** Begin **

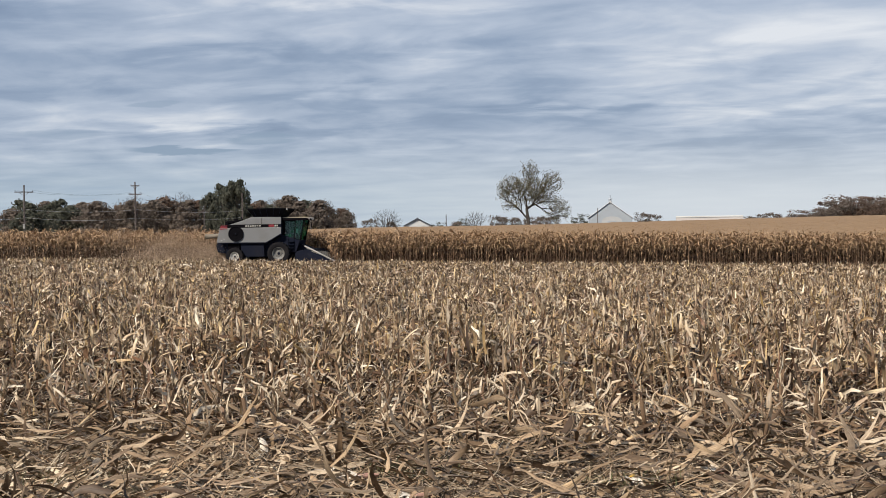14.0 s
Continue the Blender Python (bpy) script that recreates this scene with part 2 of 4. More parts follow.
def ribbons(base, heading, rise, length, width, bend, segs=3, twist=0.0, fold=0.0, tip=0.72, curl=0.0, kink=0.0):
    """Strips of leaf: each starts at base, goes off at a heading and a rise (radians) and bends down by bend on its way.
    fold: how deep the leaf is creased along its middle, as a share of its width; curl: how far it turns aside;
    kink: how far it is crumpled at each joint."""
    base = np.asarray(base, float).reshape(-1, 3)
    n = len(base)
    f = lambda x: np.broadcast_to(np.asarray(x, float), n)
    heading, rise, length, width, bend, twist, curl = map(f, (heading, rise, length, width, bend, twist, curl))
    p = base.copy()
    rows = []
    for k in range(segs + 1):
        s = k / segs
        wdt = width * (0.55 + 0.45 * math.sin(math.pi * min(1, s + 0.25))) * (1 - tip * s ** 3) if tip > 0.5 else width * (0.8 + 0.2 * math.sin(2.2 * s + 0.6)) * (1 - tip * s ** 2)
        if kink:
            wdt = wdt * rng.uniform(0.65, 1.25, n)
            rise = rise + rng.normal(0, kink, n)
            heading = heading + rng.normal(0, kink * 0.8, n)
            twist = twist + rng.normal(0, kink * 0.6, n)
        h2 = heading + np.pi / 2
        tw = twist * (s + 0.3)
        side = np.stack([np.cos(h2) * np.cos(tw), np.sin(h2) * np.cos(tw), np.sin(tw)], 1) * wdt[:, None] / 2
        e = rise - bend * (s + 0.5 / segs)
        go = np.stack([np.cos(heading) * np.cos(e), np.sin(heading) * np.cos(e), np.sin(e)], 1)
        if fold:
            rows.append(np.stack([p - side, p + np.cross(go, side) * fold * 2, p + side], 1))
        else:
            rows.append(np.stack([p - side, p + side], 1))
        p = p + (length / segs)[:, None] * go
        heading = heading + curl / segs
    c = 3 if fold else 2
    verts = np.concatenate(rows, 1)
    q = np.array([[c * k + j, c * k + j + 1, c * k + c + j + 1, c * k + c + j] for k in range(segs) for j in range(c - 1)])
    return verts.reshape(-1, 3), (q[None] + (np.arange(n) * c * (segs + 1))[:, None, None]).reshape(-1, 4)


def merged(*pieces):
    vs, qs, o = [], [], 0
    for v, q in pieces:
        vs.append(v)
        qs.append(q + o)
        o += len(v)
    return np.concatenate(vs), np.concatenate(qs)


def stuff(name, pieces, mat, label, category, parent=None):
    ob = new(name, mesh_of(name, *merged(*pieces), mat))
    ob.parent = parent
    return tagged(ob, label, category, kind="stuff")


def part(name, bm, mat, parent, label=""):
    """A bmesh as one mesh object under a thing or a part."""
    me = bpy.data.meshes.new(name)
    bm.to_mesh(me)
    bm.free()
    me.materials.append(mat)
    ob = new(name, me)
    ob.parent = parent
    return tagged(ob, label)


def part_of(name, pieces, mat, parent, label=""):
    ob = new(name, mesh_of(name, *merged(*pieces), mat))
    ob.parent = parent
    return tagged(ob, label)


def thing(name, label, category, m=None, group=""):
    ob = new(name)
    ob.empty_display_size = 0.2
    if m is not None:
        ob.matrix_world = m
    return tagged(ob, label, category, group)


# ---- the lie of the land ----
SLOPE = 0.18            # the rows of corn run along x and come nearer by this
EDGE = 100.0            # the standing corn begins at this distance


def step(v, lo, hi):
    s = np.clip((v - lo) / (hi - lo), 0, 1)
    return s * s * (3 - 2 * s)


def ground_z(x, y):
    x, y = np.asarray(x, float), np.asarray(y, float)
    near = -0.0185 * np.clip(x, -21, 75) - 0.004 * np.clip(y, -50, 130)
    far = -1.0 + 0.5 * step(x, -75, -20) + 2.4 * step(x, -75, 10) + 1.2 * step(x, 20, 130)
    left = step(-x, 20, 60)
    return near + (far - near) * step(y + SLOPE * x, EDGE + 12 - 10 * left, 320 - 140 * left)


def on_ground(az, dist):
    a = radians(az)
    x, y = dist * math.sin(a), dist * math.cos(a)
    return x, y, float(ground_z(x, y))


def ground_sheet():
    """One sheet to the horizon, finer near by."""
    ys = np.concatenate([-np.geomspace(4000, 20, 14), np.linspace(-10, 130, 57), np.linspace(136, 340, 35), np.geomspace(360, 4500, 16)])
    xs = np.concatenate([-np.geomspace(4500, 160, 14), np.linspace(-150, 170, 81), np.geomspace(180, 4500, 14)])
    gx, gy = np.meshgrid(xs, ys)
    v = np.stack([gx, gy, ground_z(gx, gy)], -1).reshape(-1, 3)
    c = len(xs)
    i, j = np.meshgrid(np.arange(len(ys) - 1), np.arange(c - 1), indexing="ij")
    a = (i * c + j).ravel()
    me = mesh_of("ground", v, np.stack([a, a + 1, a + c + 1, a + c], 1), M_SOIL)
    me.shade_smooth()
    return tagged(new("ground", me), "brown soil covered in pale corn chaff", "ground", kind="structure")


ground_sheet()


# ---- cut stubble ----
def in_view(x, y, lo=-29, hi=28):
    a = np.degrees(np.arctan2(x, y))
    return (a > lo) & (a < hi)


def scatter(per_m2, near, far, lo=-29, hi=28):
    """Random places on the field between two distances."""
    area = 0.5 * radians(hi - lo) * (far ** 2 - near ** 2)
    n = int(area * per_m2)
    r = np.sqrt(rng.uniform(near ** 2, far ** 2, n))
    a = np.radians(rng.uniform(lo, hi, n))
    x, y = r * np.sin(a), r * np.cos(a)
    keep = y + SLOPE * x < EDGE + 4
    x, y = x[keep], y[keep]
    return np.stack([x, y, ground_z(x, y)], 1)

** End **

▶ _WORK REQUIRED_:
Reproduce all of the data exactly; the pictures do not belong in the copy.

▶ _EXERCISE RESPONSE_:
14.0 s
Continue the Blender Python (bpy) script that recreates this scene with part 2 of 4. More parts follow.
def ribbons(base, heading, rise, length, width, bend, segs=3, twist=0.0, fold=0.0, tip=0.72, curl=0.0, kink=0.0):
    """Strips of leaf: each starts at base, goes off at a heading and a rise (radians) and bends down by bend on its way.
    fold: how deep the leaf is creased along its middle, as a share of its width; curl: how far it turns aside;
    kink: how far it is crumpled at each joint."""
    base = np.asarray(base, float).reshape(-1, 3)
    n = len(base)
    f = lambda x: np.broadcast_to(np.asarray(x, float), n)
    heading, rise, length, width, bend, twist, curl = map(f, (heading, rise, length, width, bend, twist, curl))
    p = base.copy()
    rows = []
    for k in range(segs + 1):
        s = k / segs
        wdt = width * (0.55 + 0.45 * math.sin(math.pi * min(1, s + 0.25))) * (1 - tip * s ** 3) if tip > 0.5 else width * (0.8 + 0.2 * math.sin(2.2 * s + 0.6)) * (1 - tip * s ** 2)
        if kink:
            wdt = wdt * rng.uniform(0.65, 1.25, n)
            rise = rise + rng.normal(0, kink, n)
            heading = heading + rng.normal(0, kink * 0.8, n)
            twist = twist + rng.normal(0, kink * 0.6, n)
        h2 = heading + np.pi / 2
        tw = twist * (s + 0.3)
        side = np.stack([np.cos(h2) * np.cos(tw), np.sin(h2) * np.cos(tw), np.sin(tw)], 1) * wdt[:, None] / 2
        e = rise - bend * (s + 0.5 / segs)
        go = np.stack([np.cos(heading) * np.cos(e), np.sin(heading) * np.cos(e), np.sin(e)], 1)
        if fold:
            rows.append(np.stack([p - side, p + np.cross(go, side) * fold * 2, p + side], 1))
        else:
            rows.append(np.stack([p - side, p + side], 1))
        p = p + (length / segs)[:, None] * go
        heading = heading + curl / segs
    c = 3 if fold else 2
    verts = np.concatenate(rows, 1)
    q = np.array([[c * k + j, c * k + j + 1, c * k + c + j + 1, c * k + c + j] for k in range(segs) for j in range(c - 1)])
    return verts.reshape(-1, 3), (q[None] + (np.arange(n) * c * (segs + 1))[:, None, None]).reshape(-1, 4)


def merged(*pieces):
    vs, qs, o = [], [], 0
    for v, q in pieces:
        vs.append(v)
        qs.append(q + o)
        o += len(v)
    return np.concatenate(vs), np.concatenate(qs)


def stuff(name, pieces, mat, label, category, parent=None):
    ob = new(name, mesh_of(name, *merged(*pieces), mat))
    ob.parent = parent
    return tagged(ob, label, category, kind="stuff")


def part(name, bm, mat, parent, label=""):
    """A bmesh as one mesh object under a thing or a part."""
    me = bpy.data.meshes.new(name)
    bm.to_mesh(me)
    bm.free()
    me.materials.append(mat)
    ob = new(name, me)
    ob.parent = parent
    return tagged(ob, label)


def part_of(name, pieces, mat, parent, label=""):
    ob = new(name, mesh_of(name, *merged(*pieces), mat))
    ob.parent = parent
    return tagged(ob, label)


def thing(name, label, category, m=None, group=""):
    ob = new(name)
    ob.empty_display_size = 0.2
    if m is not None:
        ob.matrix_world = m
    return tagged(ob, label, category, group)


# ---- the lie of the land ----
SLOPE = 0.18            # the rows of corn run along x and come nearer by this
EDGE = 100.0            # the standing corn begins at this distance


def step(v, lo, hi):
    s = np.clip((v - lo) / (hi - lo), 0, 1)
    return s * s * (3 - 2 * s)


def ground_z(x, y):
    x, y = np.asarray(x, float), np.asarray(y, float)
    near = -0.0185 * np.clip(x, -21, 75) - 0.004 * np.clip(y, -50, 130)
    far = -1.0 + 0.5 * step(x, -75, -20) + 2.4 * step(x, -75, 10) + 1.2 * step(x, 20, 130)
    left = step(-x, 20, 60)
    return near + (far - near) * step(y + SLOPE * x, EDGE + 12 - 10 * left, 320 - 140 * left)


def on_ground(az, dist):
    a = radians(az)
    x, y = dist * math.sin(a), dist * math.cos(a)
    return x, y, float(ground_z(x, y))


def ground_sheet():
    """One sheet to the horizon, finer near by."""
    ys = np.concatenate([-np.geomspace(4000, 20, 14), np.linspace(-10, 130, 57), np.linspace(136, 340, 35), np.geomspace(360, 4500, 16)])
    xs = np.concatenate([-np.geomspace(4500, 160, 14), np.linspace(-150, 170, 81), np.geomspace(180, 4500, 14)])
    gx, gy = np.meshgrid(xs, ys)
    v = np.stack([gx, gy, ground_z(gx, gy)], -1).reshape(-1, 3)
    c = len(xs)
    i, j = np.meshgrid(np.arange(len(ys) - 1), np.arange(c - 1), indexing="ij")
    a = (i * c + j).ravel()
    me = mesh_of("ground", v, np.stack([a, a + 1, a + c + 1, a + c], 1), M_SOIL)
    me.shade_smooth()
    return tagged(new("ground", me), "brown soil covered in pale corn chaff", "ground", kind="structure")


ground_sheet()


# ---- cut stubble ----
def in_view(x, y, lo=-29, hi=28):
    a = np.degrees(np.arctan2(x, y))
    return (a > lo) & (a < hi)


def scatter(per_m2, near, far, lo=-29, hi=28):
    """Random places on the field between two distances."""
    area = 0.5 * radians(hi - lo) * (far ** 2 - near ** 2)
    n = int(area * per_m2)
    r = np.sqrt(rng.uniform(near ** 2, far ** 2, n))
    a = np.radians(rng.uniform(lo, hi, n))
    x, y = r * np.sin(a), r * np.cos(a)
    keep = y + SLOPE * x < EDGE + 4
    x, y = x[keep], y[keep]
    return np.stack([x, y, ground_z(x, y)], 1)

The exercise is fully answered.